If you were looking for a brief rundown explaining all the top factors to consider when it comes to trading in the forex, crypto, and stock market, we hope this answers all your questions.

Elaborating on the Factors and Comparing the Trading Instruments

Now that you have a brief overview of the individual factors that you need to consider when trading in forex, crypto, and stocks, we must elaborately discuss these factors.

To make understanding easier and more seamless for you, we will discuss these aspects concerning each of these trading instruments so you can make informed trading decisions. 

Liquidity and Market Accessibility

Liquidity, as we discussed, is the ease with which a trader can buy and sell their assets, irrespective of the trading field they are in.

Forex

When it comes to the aspect of liquidity concerning forex trading, it has potentially the highest liquidity. This allows the traders to have that ease when it comes to their trading practices. 

Over $6 trillion are invested and traded in the Forex market daily, which offers traders a diverse range of trading opportunities.

Crypto

Over the years, the liquidity rate in the crypto market has expanded and grown significantly. With more corporations leveraging digital currencies and digital assets, there has been a surge in the level of liquidity in the crypto market.

Moreover, the global nature of cryptocurrency exchanges enables traders to access the market 24/7, eliminating the limitations of traditional trading hours.

Stocks

Compared to forex and crypto, the liquidity in stock trading is a lot lesser. They have specific trading hours, which align with the business hours of the respective countries.

While this may restrict trading to certain times of the day, it also provides stability and a structured environment for investors.

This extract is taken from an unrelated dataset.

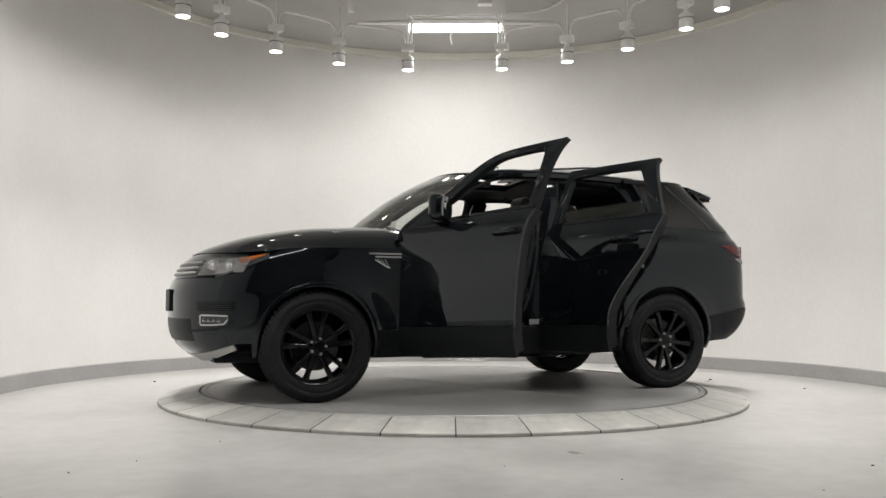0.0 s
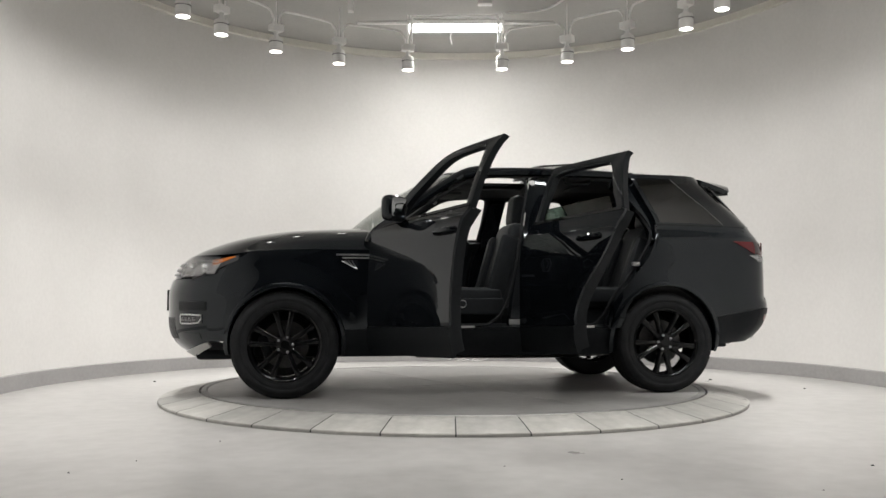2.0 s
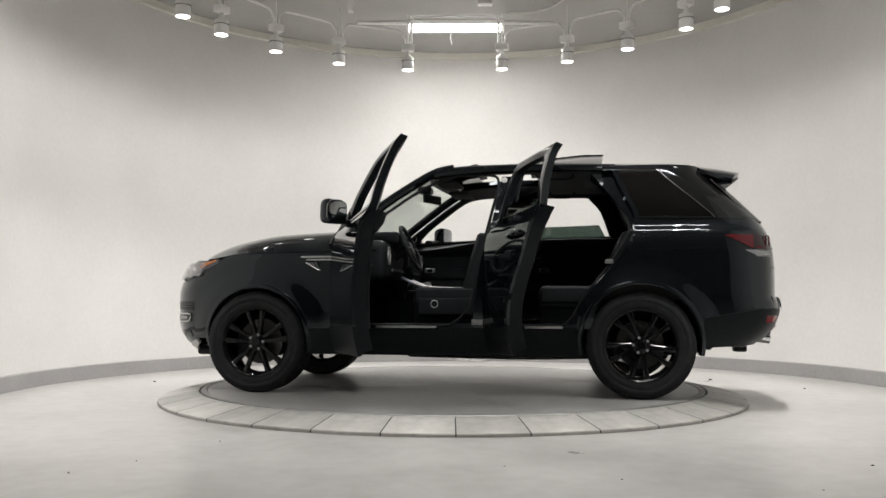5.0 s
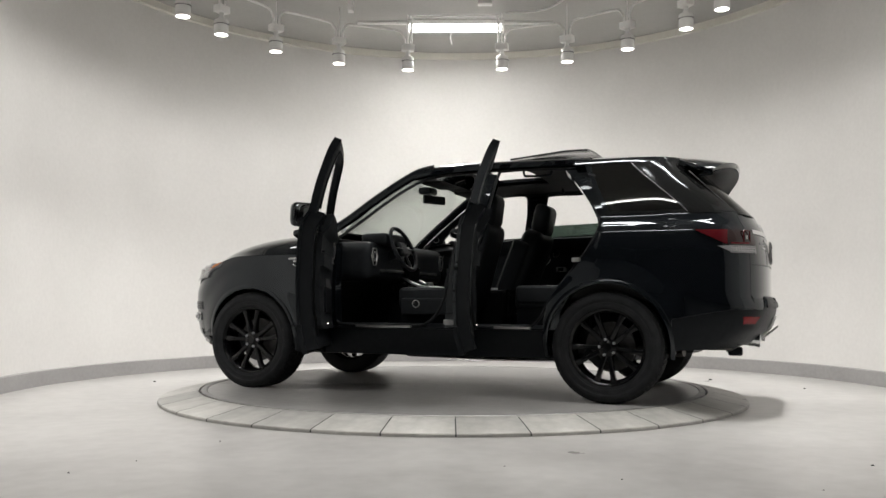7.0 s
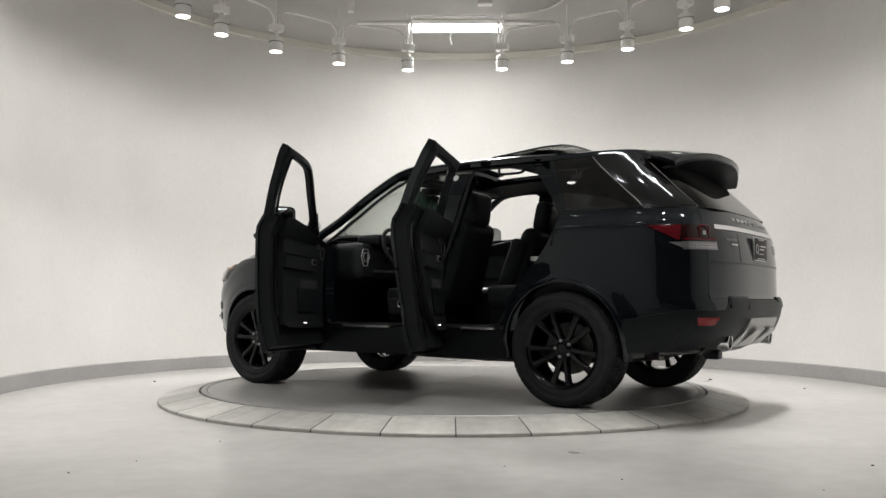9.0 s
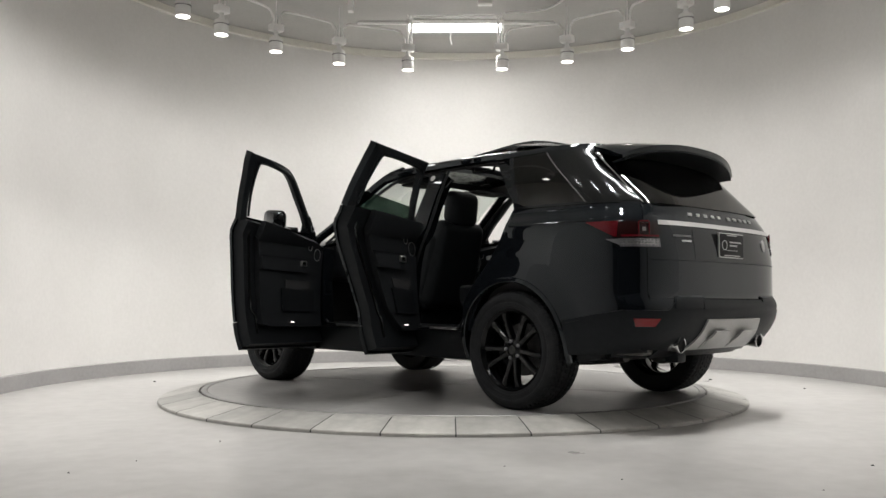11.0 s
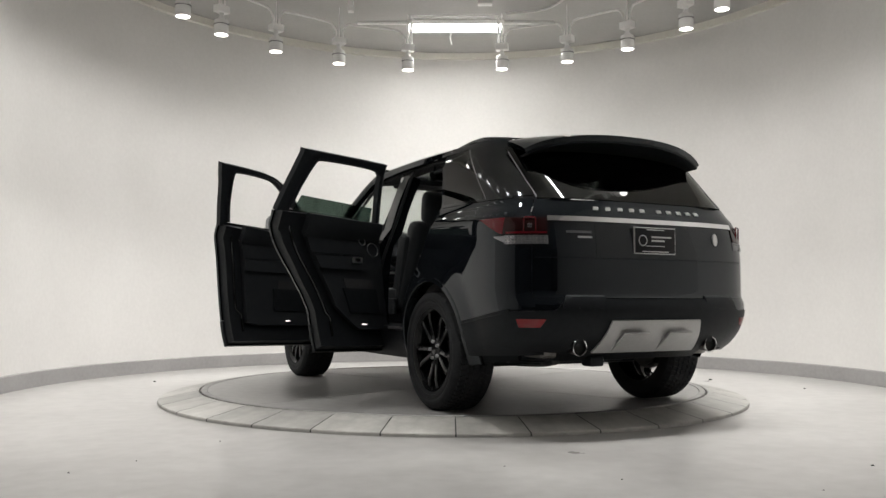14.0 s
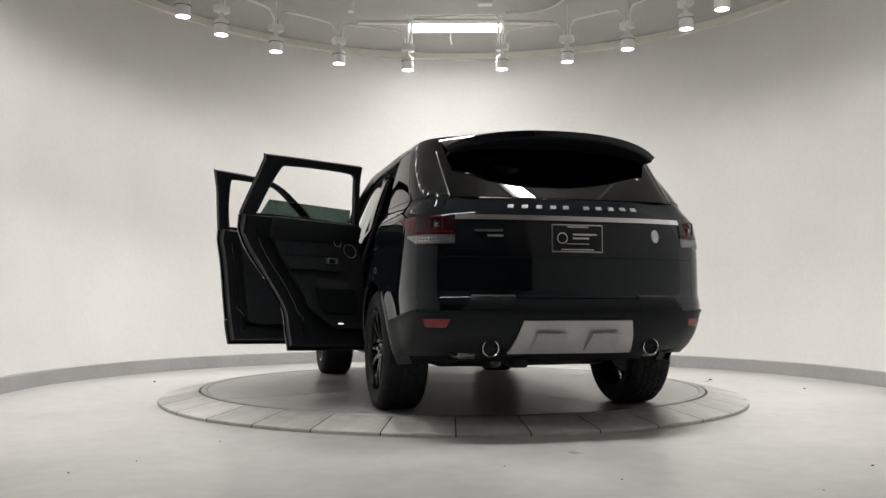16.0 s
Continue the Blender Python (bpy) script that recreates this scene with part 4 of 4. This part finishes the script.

Volatility and Potential Returns

When it comes to leveraging any kind of investment instrument, the last thing you want is to end up losing all your capital. Hence, familiarizing yourself with the individual prospects of market volatility and returns is crucial before you invest in forex, crypto, or stocks.

Forex

The volatility of the forex market is influenced by multiple factors, including economic indicators, geopolitical events, and market sentiment. So, witnessing salient currency fluctuation is a lot common, which means that the volatility of the forex market is preferably high.

The ability to trade on margin allows Forex traders to amplify their potential returns, but it also exposes them to higher risks.

Crypto

When it comes to discussing volatility, cryptocurrency potentially takes the crown. It is the most volatile among the three. Most traders commonly experience price swings of 10% or more within a day as if it’s a common occurrence.

However, we can’t deny the fact that the growth of cryptocurrencies is unimaginable, which means that despite the volatility, the chances of growth are also exponential.

Stocks

Of the three, stocks have the least amount of volatility. The overall stock market is pretty stable, meaning that your trades or investments are a lot safer compared to the other two. 

However, if you are trading in the short term, you can’t expect huge returns compared to forex or crypto due to the less volatility in the market. It is ideal for long-term investment.

Regulatory Environment

Third on the list is to look at the regulatory environment and the security that comes with forex, crypto, or stock trading.

Forex

Forex trading is highly regulated globally, with reputable brokers adhering to strict financial standards. It is regulated by leading global regulatory bodies like FCA and CFTC. 

Crypto

The regulatory landscape of digital cryptocurrency is still a work in progress. While some countries have embraced this as a new expression of economic growth, some countries are still in the process of understanding it.

Stocks

Stocks, like forex, are highly regulated by the national regulatory bodies in individual countries. Some of the popular ones include SEC, FCA, RBI, etc. 

Risks and Risk Management

The last factor you should consider before venturing into forex, crypto, or stock trading is the risks and associated risk management.

Forex

When it comes to risks, forex deals with leveraged positions, which amplifies the chances of profits but also introduces a series of potential losses. Being careful and observant is key.

Crypto

The high volatility of the crypto market is what leads to the high risk. It is driven by huge price swings, which often can go either way – huge profits or unexpected losses.

Stocks

Investing in stocks exposes investors to market-wide risks, such as economic downturns, geopolitical events, and systemic shocks that can impact the overall stock market. You must conduct individual risk management research before investing.

Conclusion

Investing or trading in forex, crypto, or stocks comes with its fair share of complications and downturns. If you are new to the whole trading realm, these are some of the factors that you have to pay close attention to before venturing into the actual trading process. Sometimes, it’s better to stay informed than go into a process clueless.